Cassazione penale Sez. II sentenza n. 3135 del 22 gennaio 2003

(2 massime)

(massima n. 1)

La cosiddetta truffa processuale consistente nel fatto di chi, inducendo in errore il giudice in un processo civile o amministrativo mediante artifici o raggiri, ottenga una decisione favorevole non integra il reato di cui all'art. 640 c.p., in quanto in tale fattispecie viene a mancare un elemento costitutivo del reato, e cioè l'atto di disposizione patrimoniale. Il giudice infatti con il suddetto provvedimento non compie un atto di disposizione espressione dell'autonomia privata e della libertà di consenso, ma esercita il potere di natura pubblicistica, connesso all'esercizio della giurisdizione.

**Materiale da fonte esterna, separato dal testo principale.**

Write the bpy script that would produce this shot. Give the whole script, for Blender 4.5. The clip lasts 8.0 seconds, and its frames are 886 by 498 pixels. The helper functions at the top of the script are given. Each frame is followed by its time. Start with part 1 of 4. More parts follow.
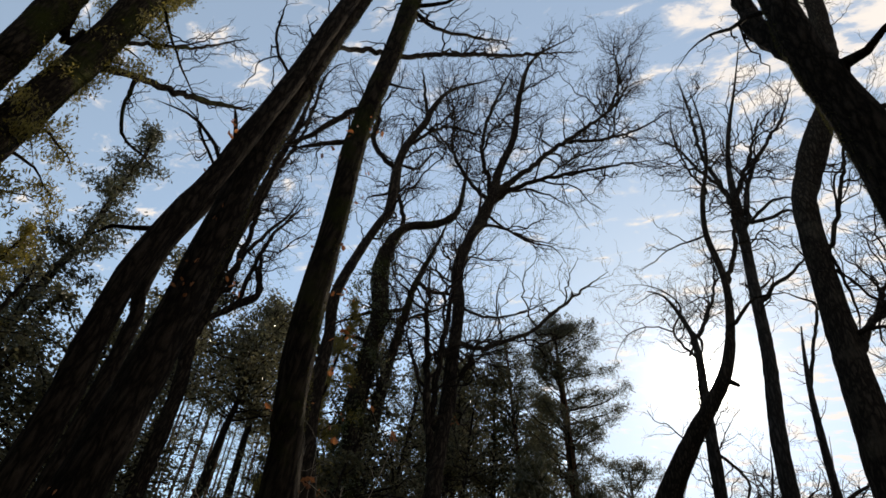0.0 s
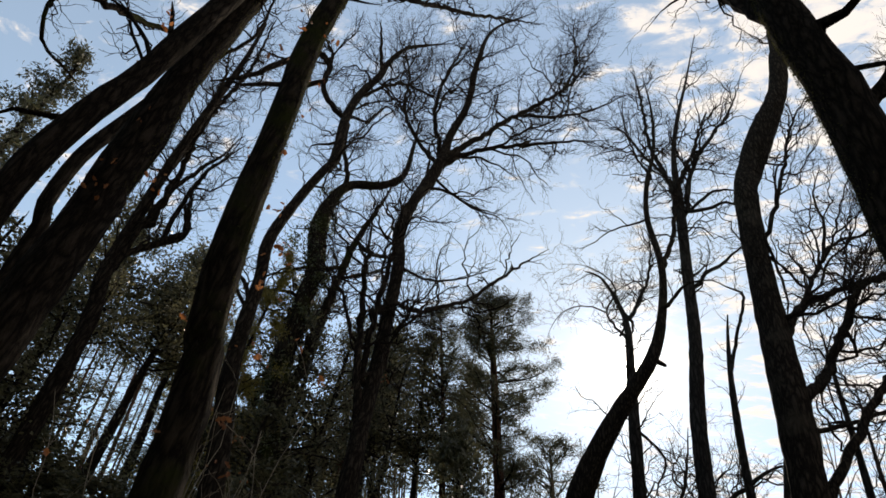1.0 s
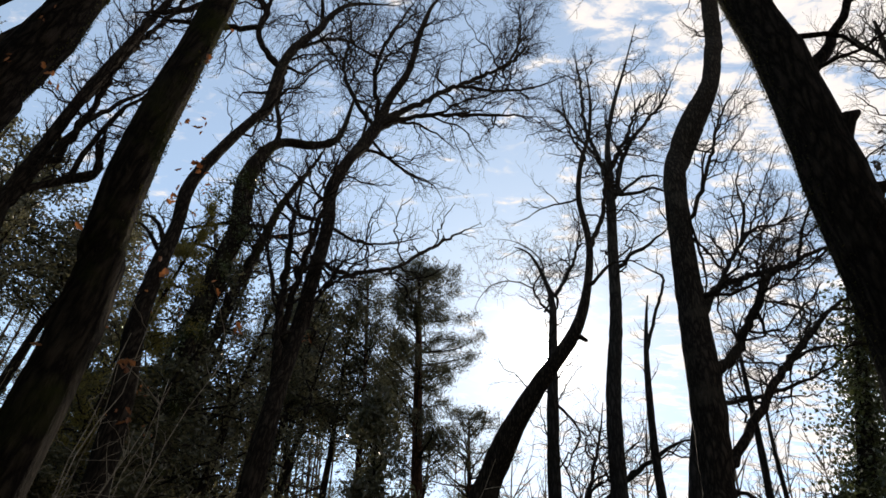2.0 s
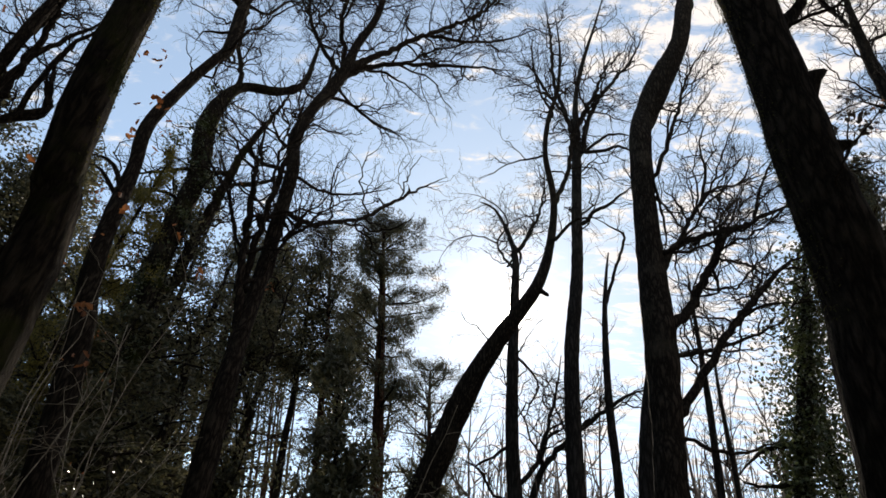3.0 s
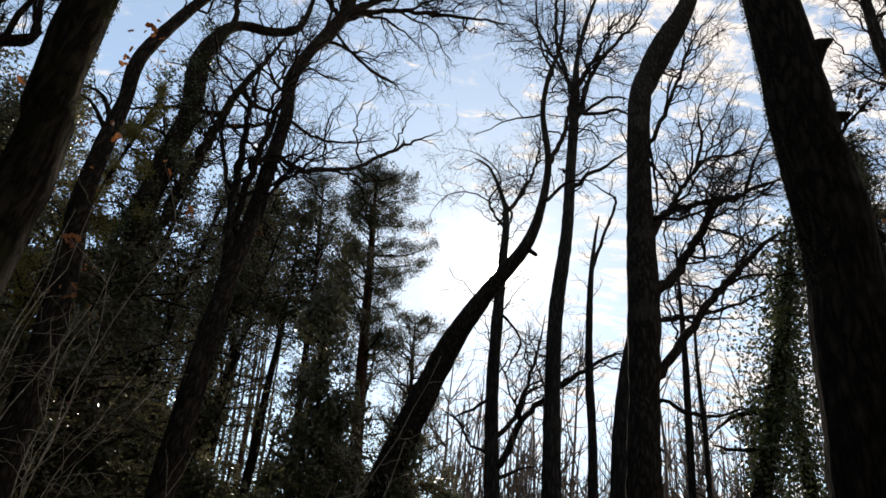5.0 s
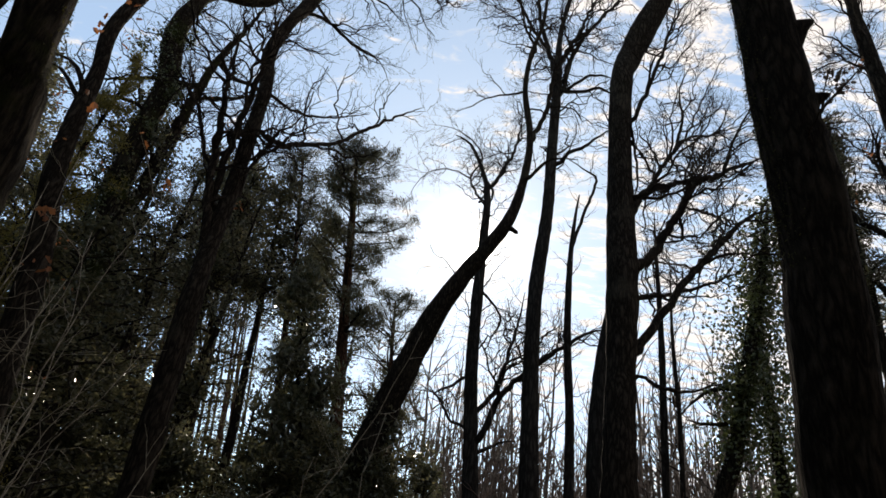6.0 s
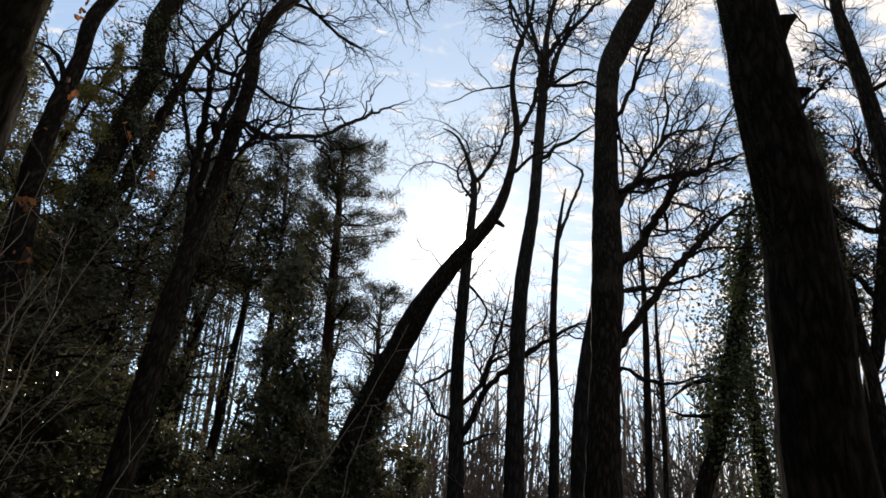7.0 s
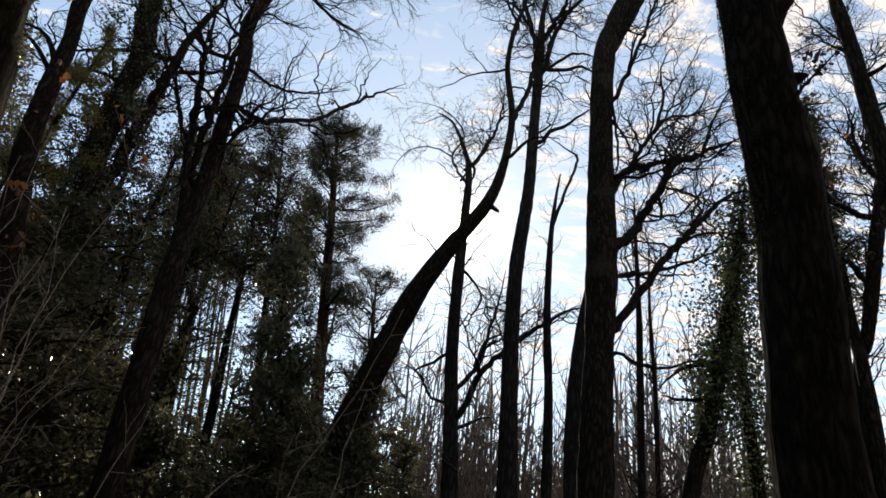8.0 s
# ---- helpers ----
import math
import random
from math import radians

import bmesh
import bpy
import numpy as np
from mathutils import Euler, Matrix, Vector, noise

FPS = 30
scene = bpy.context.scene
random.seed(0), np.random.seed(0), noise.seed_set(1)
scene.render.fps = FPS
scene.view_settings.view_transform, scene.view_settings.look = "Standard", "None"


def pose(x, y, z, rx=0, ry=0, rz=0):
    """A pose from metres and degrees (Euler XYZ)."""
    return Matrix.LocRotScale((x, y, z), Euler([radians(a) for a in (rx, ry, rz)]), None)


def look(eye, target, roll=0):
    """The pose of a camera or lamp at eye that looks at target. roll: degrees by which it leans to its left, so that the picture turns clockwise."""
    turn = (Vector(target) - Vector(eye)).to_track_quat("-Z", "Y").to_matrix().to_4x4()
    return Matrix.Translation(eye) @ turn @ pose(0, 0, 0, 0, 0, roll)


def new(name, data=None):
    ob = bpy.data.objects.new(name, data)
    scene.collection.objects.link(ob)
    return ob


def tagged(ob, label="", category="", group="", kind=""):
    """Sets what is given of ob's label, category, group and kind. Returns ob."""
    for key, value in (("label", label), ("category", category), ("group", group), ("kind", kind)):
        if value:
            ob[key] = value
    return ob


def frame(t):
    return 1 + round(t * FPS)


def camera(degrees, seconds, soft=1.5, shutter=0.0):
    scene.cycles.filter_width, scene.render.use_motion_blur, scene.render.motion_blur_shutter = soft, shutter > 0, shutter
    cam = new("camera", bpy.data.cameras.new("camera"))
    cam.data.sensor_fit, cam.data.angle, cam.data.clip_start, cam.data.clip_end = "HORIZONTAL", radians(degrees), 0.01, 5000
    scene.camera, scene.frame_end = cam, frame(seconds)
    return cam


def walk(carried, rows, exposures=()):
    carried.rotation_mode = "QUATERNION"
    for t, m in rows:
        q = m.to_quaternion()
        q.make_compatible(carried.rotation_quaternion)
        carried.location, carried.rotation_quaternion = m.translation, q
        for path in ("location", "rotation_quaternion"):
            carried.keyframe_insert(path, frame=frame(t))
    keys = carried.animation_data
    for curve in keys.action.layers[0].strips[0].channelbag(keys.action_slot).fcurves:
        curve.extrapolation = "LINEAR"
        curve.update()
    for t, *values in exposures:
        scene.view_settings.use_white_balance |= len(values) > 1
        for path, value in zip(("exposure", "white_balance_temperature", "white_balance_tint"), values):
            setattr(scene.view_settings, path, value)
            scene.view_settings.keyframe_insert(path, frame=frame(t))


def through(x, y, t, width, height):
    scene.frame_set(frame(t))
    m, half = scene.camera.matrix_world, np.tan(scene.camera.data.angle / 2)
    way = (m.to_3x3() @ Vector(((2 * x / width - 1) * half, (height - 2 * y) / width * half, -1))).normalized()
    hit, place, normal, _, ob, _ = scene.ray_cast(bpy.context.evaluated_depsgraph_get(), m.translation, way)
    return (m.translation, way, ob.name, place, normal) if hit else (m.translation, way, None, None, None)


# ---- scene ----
cam = camera(71.89, 8.0, soft=1.6)
PATH = [
    (0.0, pose(0.399, -0.988, 1.711, 133.61, -9.67, 20.40)),
    (0.5, pose(0.246, -0.713, 1.740, 133.21, -10.16, 17.91)),
    (1.0, pose(0.144, -0.454, 1.668, 132.88, -9.37, 12.71)),
    (1.5, pose(0.063, -0.220, 1.654, 132.55, -8.15, 8.18)),
    (1.7, pose(0.057, -0.145, 1.632, 132.45, -7.98, 6.90)),
    (2.8, pose(0.027, -0.027, 1.576, 129.08, -6.54, 2.48)),
    (3.0, pose(0.019, -0.024, 1.567, 128.23, -6.46, 1.89)),
    (3.5, pose(0.009, -0.014, 1.549, 127.47, -6.37, 1.42)),
    (4.0, pose(-0.002, -0.009, 1.532, 127.46, -6.23, 1.27)),
    (4.5, pose(0.007, -0.006, 1.527, 127.36, -6.39, 0.86)),
    (4.7, pose(0.013, -0.012, 1.531, 127.03, -7.34, 0.15)),
    (5.0, pose(0.011, -0.007, 1.523, 124.48, -8.43, -0.76)),
    (5.2, pose(-0.005, -0.016, 1.516, 123.32, -8.43, -1.05)),
    (6.3, pose(0.000, 0.001, 1.513, 122.56, -7.58, -3.01)),
    (6.5, pose(-0.000, -0.000, 1.510, 122.46, -7.46, -3.20)),
    (7.0, pose(0.007, 0.001, 1.501, 122.18, -7.27, -3.70)),
    (7.5, pose(0.008, -0.002, 1.499, 121.69, -7.08, -4.06)),
    (8.0, pose(0.000, 0.000, 1.500, 120.84, -7.07, -4.20)),
]
walk(cam, PATH, [(0.0, 0.03, 7300, 11), (1.0, 0.1, 7300, 11), (1.6, 0.17, 7150, 12), (8.0, 0.17, 7150, 12)])

SUN_STRENGTH = 4.4
SKY_STRENGTH, SKY_DUST, CLOUD_STRENGTH, VEIL_STRENGTH = 0.212, 0.12, 0.96, 0.9
GLOW = ((5000.0, 30.0), (700.0, 1.5), (160.0, 0.15), (40.0, 0.03))    # sharpness and strength of the lobes of the aureole

# ---- sky and sun ----
SUN_EL, SUN_AZ = radians(32.7), radians(0.7)   # azimuth from +y towards +x
sun_way = Vector((math.sin(SUN_AZ) * math.cos(SUN_EL), math.cos(SUN_AZ) * math.cos(SUN_EL), math.sin(SUN_EL)))


def node(tree, kind, **values):
    """A shader node; keywords set attributes, and inputs where the name is i_<input> or n<index>."""
    nd = tree.nodes.new(kind)
    for key, value in values.items():
        if key[0] == "n" and key[1:].isdigit():
            nd.inputs[int(key[1:])].default_value = value
        elif key.startswith("i_"):
            nd.inputs[key[2:]].default_value = value
        elif key == "operation":
            nd.operation = value
        elif key == "use_clamp":
            nd.use_clamp = value
        elif key == "feature":
            nd.feature = value
        elif key == "data_type":
            nd.data_type = value
    return nd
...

Né può assumere rilevanza la riserva contenuta nell'art. 374 c.p. che si riferisce ai casi in cui il fatto sia specificatamente preveduto dalla legge nei suoi elementi caratteristici. (In applicazione di tale principio la Corte ha affermato che non integra gli estremi dell'illecito penale la condotta del legale che intraprenda azioni legali avanti al TAR avvalendosi di procure alle liti con sottoscrizioni apocrife degli interessati e che, all'esito vittorioso di dette azioni, quantifichi i propri compensi professionali per l'opera prestata utilizzando uno scaglione tariffario diverso da quello da applicare).

(massima n. 2)

La falsa sottoscrizione di una procura ad litem e la falsa attestazione dell'autenticità di detta sottoscrizione comportano, a carico del difensore che se ne sia reso autore, la configurabilità rispettivamente del reato di falso in scrittura privata (art. 485 c.p.) e di quello di falsità ideologica commessa da persona esercente un servizio di pubblica necessità (art. 481 c.p.), dovendosi escludere, con riguardo alla seconda di dette falsità, che essa sia invece qualificabile come falsità ideologica in atto pubblico commessa da pubblico ufficiale laddove essa si sostanzi, come di norma, nella mera declaratoria di genuinità della firma.